Given instruction ::
Set down, exactly as written, only the lines starting with the one that holds "Continue the Blender" and ending with the one that holds "LAMP_GLOW = LAMP_GLOW.m".

Recorded data ::
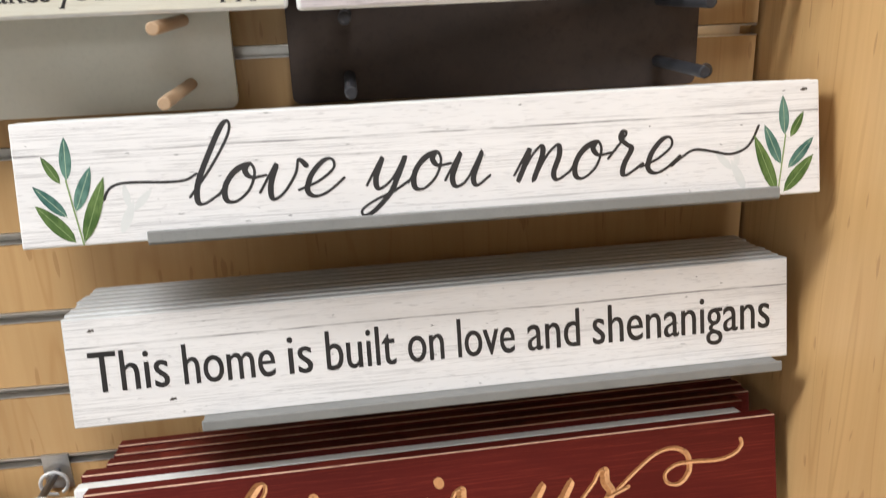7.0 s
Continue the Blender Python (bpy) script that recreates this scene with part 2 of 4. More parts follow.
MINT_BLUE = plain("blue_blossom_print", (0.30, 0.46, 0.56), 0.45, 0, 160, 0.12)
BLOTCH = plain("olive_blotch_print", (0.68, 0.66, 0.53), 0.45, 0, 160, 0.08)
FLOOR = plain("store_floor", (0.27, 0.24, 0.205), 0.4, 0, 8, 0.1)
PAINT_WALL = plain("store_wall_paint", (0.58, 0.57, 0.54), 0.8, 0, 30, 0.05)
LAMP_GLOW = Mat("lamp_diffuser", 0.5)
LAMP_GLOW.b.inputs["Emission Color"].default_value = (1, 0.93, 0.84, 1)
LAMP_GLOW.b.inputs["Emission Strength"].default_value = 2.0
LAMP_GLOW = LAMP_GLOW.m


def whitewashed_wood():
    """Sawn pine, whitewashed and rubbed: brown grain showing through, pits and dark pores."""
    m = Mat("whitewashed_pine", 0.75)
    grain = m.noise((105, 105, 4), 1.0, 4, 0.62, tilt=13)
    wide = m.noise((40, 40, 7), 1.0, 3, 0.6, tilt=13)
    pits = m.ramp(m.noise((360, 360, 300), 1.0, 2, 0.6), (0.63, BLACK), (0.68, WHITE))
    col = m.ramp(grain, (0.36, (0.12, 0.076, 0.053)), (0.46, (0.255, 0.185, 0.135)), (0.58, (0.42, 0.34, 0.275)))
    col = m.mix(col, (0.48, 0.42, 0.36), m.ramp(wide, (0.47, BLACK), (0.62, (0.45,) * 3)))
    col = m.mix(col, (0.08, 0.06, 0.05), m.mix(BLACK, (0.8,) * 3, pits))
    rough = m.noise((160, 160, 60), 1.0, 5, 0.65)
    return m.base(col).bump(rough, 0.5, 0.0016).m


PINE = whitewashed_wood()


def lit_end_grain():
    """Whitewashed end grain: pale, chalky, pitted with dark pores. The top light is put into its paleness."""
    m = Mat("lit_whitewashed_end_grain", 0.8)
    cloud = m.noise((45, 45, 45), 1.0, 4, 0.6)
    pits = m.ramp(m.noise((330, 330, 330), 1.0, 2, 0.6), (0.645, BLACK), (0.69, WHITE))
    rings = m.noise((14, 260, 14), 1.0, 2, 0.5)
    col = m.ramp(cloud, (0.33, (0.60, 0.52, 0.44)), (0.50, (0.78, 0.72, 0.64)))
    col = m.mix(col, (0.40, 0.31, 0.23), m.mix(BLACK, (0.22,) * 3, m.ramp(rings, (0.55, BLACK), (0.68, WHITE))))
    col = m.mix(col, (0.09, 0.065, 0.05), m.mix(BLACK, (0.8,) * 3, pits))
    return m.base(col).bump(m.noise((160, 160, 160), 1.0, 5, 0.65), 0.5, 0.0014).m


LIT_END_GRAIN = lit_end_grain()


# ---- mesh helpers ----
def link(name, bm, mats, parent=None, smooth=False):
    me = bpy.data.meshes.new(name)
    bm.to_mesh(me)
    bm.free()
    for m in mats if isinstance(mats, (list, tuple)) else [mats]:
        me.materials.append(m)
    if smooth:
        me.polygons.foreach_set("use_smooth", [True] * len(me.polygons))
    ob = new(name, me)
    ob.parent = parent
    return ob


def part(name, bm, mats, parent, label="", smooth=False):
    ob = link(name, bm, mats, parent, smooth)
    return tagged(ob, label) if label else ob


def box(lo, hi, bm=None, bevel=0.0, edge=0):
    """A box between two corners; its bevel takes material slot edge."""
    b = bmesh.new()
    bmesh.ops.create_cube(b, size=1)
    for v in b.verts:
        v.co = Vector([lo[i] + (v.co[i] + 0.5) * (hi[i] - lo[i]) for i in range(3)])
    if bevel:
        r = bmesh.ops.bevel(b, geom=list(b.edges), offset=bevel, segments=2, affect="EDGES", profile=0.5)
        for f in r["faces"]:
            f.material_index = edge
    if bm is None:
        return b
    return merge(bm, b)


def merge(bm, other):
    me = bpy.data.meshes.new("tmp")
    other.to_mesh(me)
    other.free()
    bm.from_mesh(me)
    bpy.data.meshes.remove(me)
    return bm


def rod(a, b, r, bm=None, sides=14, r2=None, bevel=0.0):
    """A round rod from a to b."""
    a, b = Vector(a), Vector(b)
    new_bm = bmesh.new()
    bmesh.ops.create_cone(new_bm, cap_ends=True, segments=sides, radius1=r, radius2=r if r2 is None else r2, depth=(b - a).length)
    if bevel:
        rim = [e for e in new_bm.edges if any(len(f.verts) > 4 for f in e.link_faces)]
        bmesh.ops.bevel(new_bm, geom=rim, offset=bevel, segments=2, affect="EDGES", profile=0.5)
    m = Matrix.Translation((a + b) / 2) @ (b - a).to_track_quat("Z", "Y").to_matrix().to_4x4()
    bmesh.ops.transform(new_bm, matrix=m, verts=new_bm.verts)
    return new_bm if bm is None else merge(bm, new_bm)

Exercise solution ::
Continue the Blender Python (bpy) script that recreates this scene with part 2 of 4. More parts follow.
MINT_BLUE = plain("blue_blossom_print", (0.30, 0.46, 0.56), 0.45, 0, 160, 0.12)
BLOTCH = plain("olive_blotch_print", (0.68, 0.66, 0.53), 0.45, 0, 160, 0.08)
FLOOR = plain("store_floor", (0.27, 0.24, 0.205), 0.4, 0, 8, 0.1)
PAINT_WALL = plain("store_wall_paint", (0.58, 0.57, 0.54), 0.8, 0, 30, 0.05)
LAMP_GLOW = Mat("lamp_diffuser", 0.5)
LAMP_GLOW.b.inputs["Emission Color"].default_value = (1, 0.93, 0.84, 1)
LAMP_GLOW.b.inputs["Emission Strength"].default_value = 2.0
LAMP_GLOW = LAMP_GLOW.m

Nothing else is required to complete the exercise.